FRANKFURT: The European Central Bank (ECB) said on Thursday it will end its €1.85 trillion ($2.1 trillion) pandemic-era bond purchasing programme (PEPP) in March but ramp up a pre-crisis asset buying scheme to soften the transition and bolster the Eurozone economy.
The ECB will wind down the pace of PEPP purchases in the first quarter of 2022 and “will discontinue net asset purchases under the PEPP at the end of March 2022”, it said in a statement.
The pandemic emergency bond-buying programme, currently hovering up around €70 billion worth of assets every month, is the ECB’s main crisis-fighting tool, aimed at keeping borrowing costs low to stoke economic growth.
To avoid an abrupt drop in its bond buying in March, the ECB raised the pace of purchases under its pre-pandemic asset purchase programme.
This would be increased in the second quarter from April 2022 to €40 billion, and reduced to €30 billion in the third quarter, the ECB said in a statement.
The ECB underlined the importance of “flexibility” in its monetary response and said that PEPP purchases could be resumed “to counter negative shocks related to the pandemic.”
The bank also left its interest rates at historic lows, including a negative deposit rate that means lenders pay to park excess cash at the central bank.
The Bank of England earlier surprised markets with an unexpected rate hike to tame soaring inflation.
While the ECB has up to now described the spike as “transitory”, attributing it to one-off pandemic related factors, inflation in the 19-nation euro region has progressed at a rate that has exceeded observers’ expectations.
In November, prices rose 4.9 per cent on a year-on-year basis in the eurozone, a record in the history of the single currency.
The emergence of the more contagious Omicron variant has raised fears of more pandemic-related disruption, aggravating supply bottlenecks that have pushed prices up faster and hampered economic growth.
ECB President Christine Lagarde will share the bank’s latest economic forecasts in her press conference at 13:30 GMT, including the first predictions for 2024.
Last updated in September, the bank expected the economy to grow by five per cent in 2021, 4.6 per cent in 2022 and 2.1 per cent in 2023.
On the inflation side, price rises were expected to be 2.2 per cent in 2021 for the whole year, before dropping under the ECB’s two per cent target for the next two years at 1.7 per cent and 1.5 per cent.
Recent pressure on prices could lead to “the largest ever upward revision to inflation in 2022, from 1.7 to 2.7 per cent”, according to Frederik Ducrozet, strategist at Pictet Wealth Management.
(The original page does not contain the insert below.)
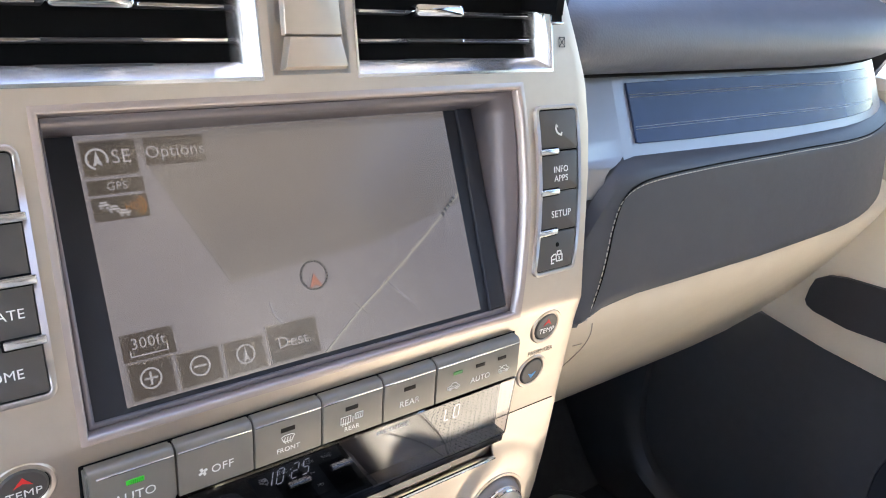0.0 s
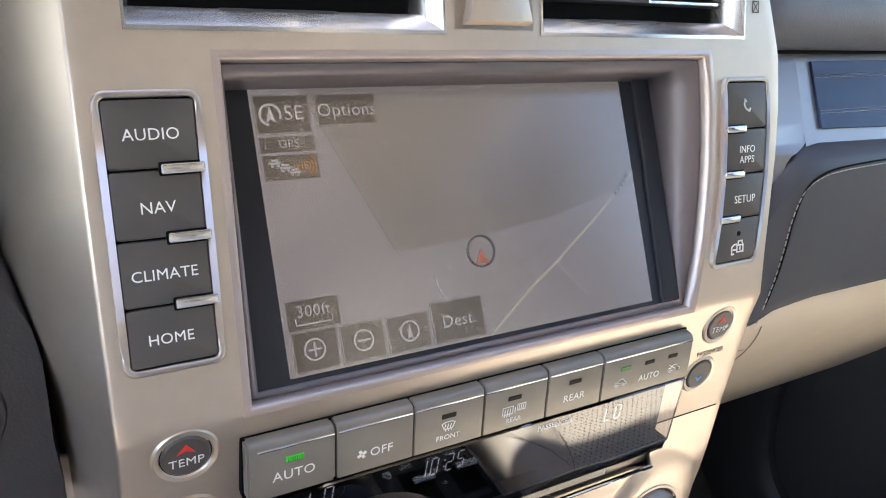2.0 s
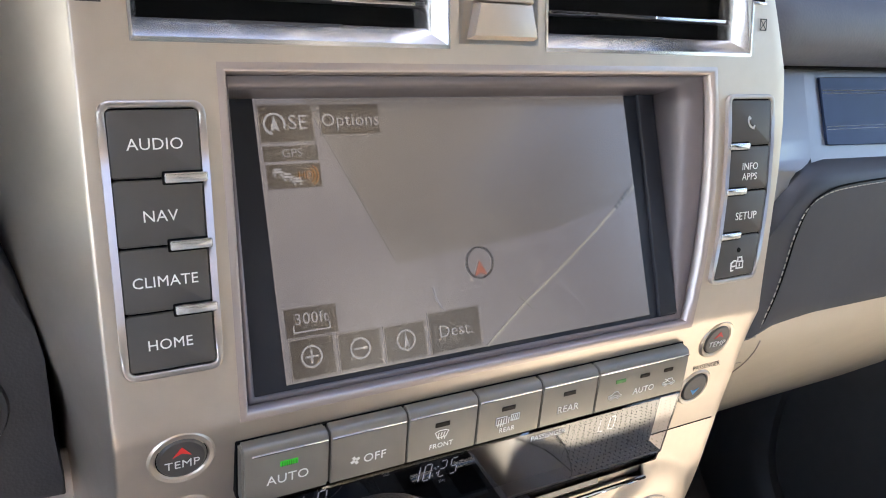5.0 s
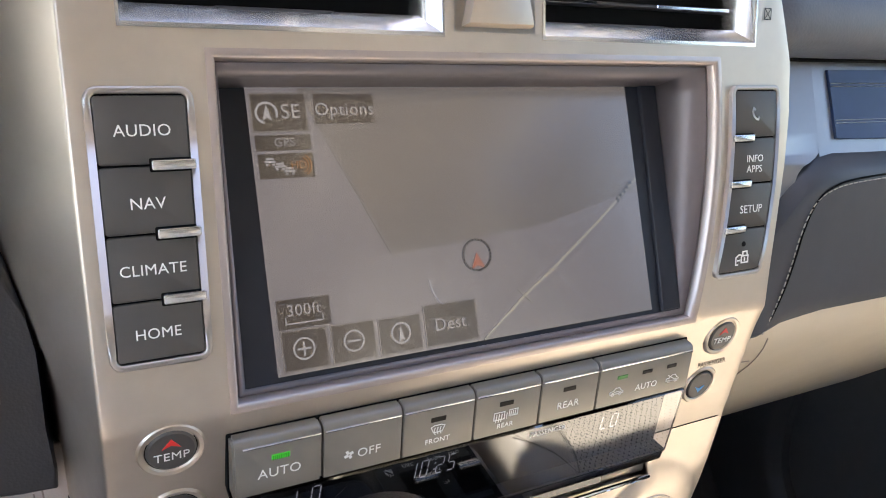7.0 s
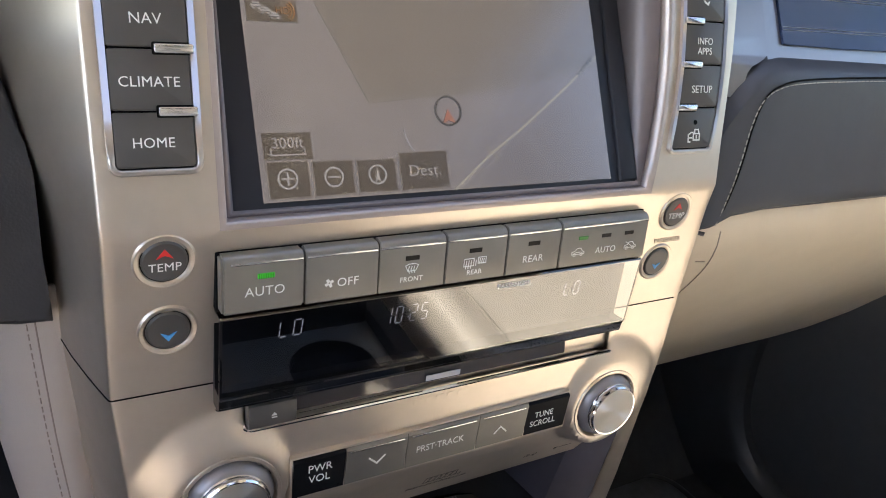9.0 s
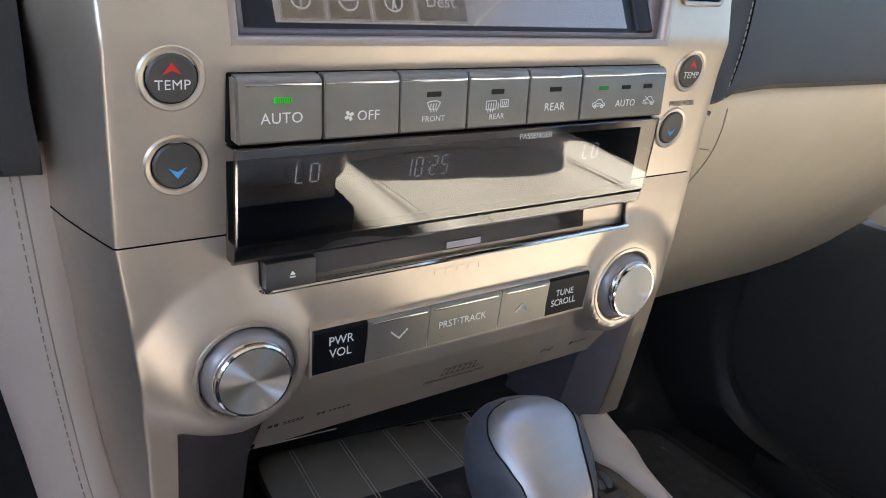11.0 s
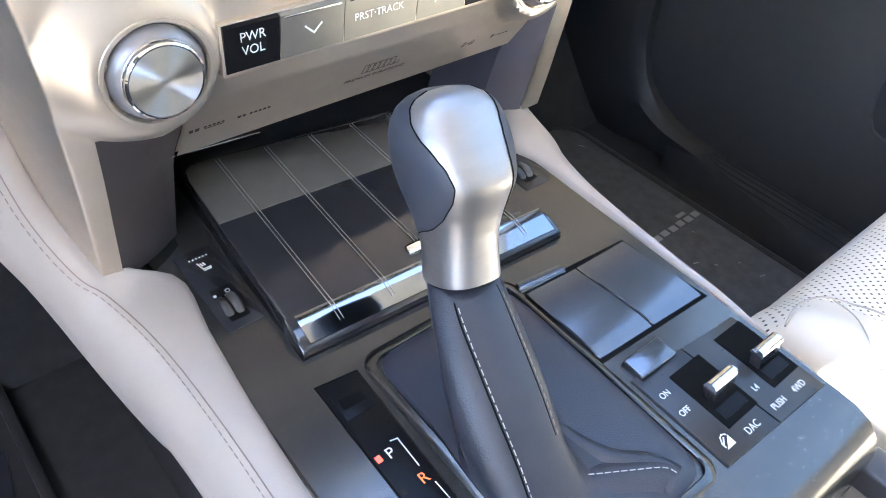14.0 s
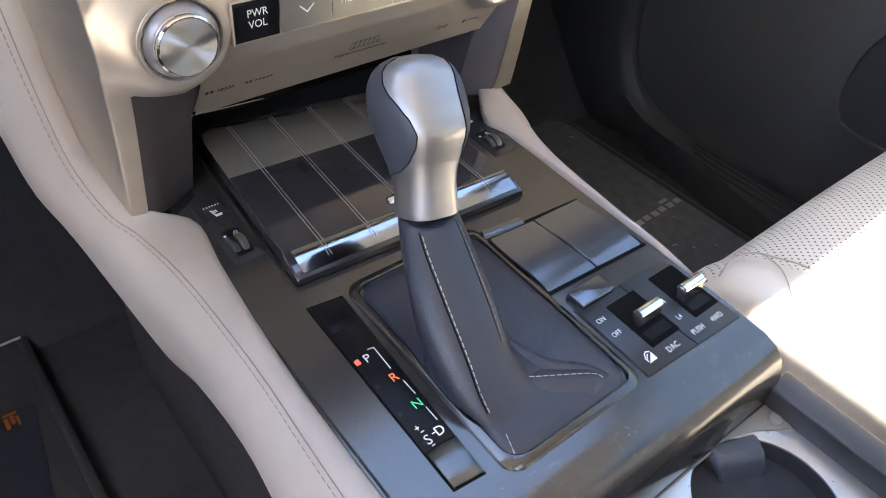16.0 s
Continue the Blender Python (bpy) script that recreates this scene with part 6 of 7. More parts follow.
BANDM = frame_of((0.0, 0.0480, 0.8610), (1, 0, 0), (0, math.sin(_bl), math.cos(_bl)), (0, -math.cos(_bl), math.sin(_bl)))
INL_LO = [(0.2435, 0.0080), (0.2460, 0.0075), (0.30, 0.0062), (0.45, 0.0055), (0.600, 0.0085), (0.6150, 0.0110), (0.6200, 0.0240)]
INL_HI = [(0.2435, 0.0470), (0.30, 0.0475), (0.45, 0.0478), (0.6080, 0.0470), (0.6180, 0.0440), (0.6200, 0.0260)]


def inlay_sheet(n0, n1):
    """A slab that follows the bent band."""
    rings = []
    for x in fill([0.2435, 0.2460, 0.30, 0.60, 0.608, 0.6150, 0.6180, 0.6200], 0.012):
        lo, hi = lerp_table(INL_LO, x), lerp_table(INL_HI, x)
        rows = [(lo, n0), (lo, n1 - 0.0004), (lo + 0.0004, n1), (lo + (hi - lo) * 0.5, n1), (hi - 0.0004, n1), (hi, n1 - 0.0004), (hi, n0)]
        pts = []
        for v, n in rows:
            p = BANDM @ Vector((x, v, n))
            p.y += max(0, x - 0.50) ** 2 * 1.1
            pts.append(p)
        rings.append(pts)
    return loft(rings)


part("panel", inlay_sheet(-0.002, 0.0018), INLAY, inlay)
for v in (0.0165, 0.0182, 0.0375, 0.0392):
    pts = []
    for i in range(30):
        x = 0.2445 + 0.370 * i / 29
        p = BANDM @ Vector((x, v, 0.0019))
        p.y += max(0, x - 0.50) ** 2 * 1.1
        pts.append(p)
    part("inlay_line", tube(pts, 0.00026, 5), BANDMAT, inlay)


# glovebox face
def glove_bottom(x):
    return lerp_table([(0.1795, 0.7590), (0.190, 0.7615), (0.205, 0.7665), (0.24, 0.7690), (0.40, 0.7680), (0.70, 0.7760)], x)


def glove_top(x):
    return lerp_table([(0.1795, 0.7600), (0.1815, 0.790), (0.1845, 0.810), (0.1885, 0.822), (0.194, 0.8325), (0.200, 0.8415), (0.206, 0.8500), (0.213, 0.8575), (0.223, 0.8625), (0.24, 0.8640), (0.40, 0.8620), (0.70, 0.866)], x)


def glove_y(x, t):
    roll = 0.020 * max(0.0, (t - 0.86) / 0.14) ** 2 + 0.008 * max(0.0, (0.08 - t) / 0.08) ** 2
    left = 0.0075 * max(0.0, (0.1905 - x) / 0.011) ** 2
    return 0.0240 + 0.012 * t + roll + left + max(0, x - 0.50) ** 2 * 1.1


glove = thing("glovebox", (0.42, 0.04, 0.757), "dark leather-wrapped glovebox face with a pale stitched seam", "glovebox")
xs_g = [0.1795, 0.1805, 0.1815, 0.1825, 0.1835, 0.1845, 0.1855, 0.187, 0.1885, 0.191, 0.194, 0.199, 0.205, 0.212, 0.222, 0.24] + [0.24 + 0.54 * i / 18 for i in range(1, 19)]
rings = []
for x in xs_g:
    b, t = glove_bottom(x), glove_top(x)
    rings.append([(x, glove_y(x, k / 24), b + (t - b) * k / 24) for k in range(25)])
thicken(part("face", loft(rings, caps=False, closed=False), SOFT, glove), 0.02, -1.0)
line = []
for x, z in ((0.1915, 0.765), (0.199, 0.785), (0.2045, 0.803), (0.2088, 0.822), (0.2150, 0.8365), (0.226, 0.8440), (0.25, 0.8480), (0.32, 0.8500), (0.42, 0.8505), (0.55, 0.852), (0.69, 0.855)):
    b, t = glove_bottom(x), glove_top(x)
    line.append((x, glove_y(x, (z - b) / (t - b)) - 0.0006, z))
part("stitching", stitches(spline(line, 240), 0.0028, 0.0014, 0.00036), THREAD, glove, "pale stitched seam")
part("seam", tube([p + Vector((0.0022, 0.0004, 0.0022)) for p in spline(line, 120)], 0.0006, 5), GAP, glove)

low_edge = [(0.0, (0.262, 0.480)), (0.66, (0.262, 0.480)), (0.71, (0.250, 0.492)), (0.745, (0.225, 0.520)), (0.765, (0.200, 0.552)), (0.80, (0.18, 0.575))]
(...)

The focus will be on the new number for 2024, said Andrew Kenningham of Capital Economics, “the nearer this is to two per cent, the closer the bank will be to raising rates”.
But a lower figure would allow Lagarde to continue to argue that the spike was a passing phenomenon, paving the way for a more gradual easing of economic support.
Across the Atlantic, where the rise in inflation has been even steeper, the US Federal Reserve announced that it was doubling the pace of its withdrawal from asset purchases, bringing the end forward by several months.
Fed officials dropped talk of “transitory” inflation as figures for November showed a 6.8 per cent year-on-year rise.
Policymakers at the central bank also indicated that they expected the Fed could raise its interest rates up to three times in 2022.
The possibility of the ECB following suit still seemed distant, even as inflation climbs.
Lagarde has previously said it was “very unlikely” the ECB would raise its rates in 2022 with the bank planning to end its asset purchase programme fully before moving on to rate hikes.
But despite today’s announcement of a more accommodative monetary response, the bank has left itself some flexibility to respond to changing economic conditions, which “should also leave the ECB with the possibility of earlier, and larger hikes”, said Antoine Bouvet, a strategist at ING.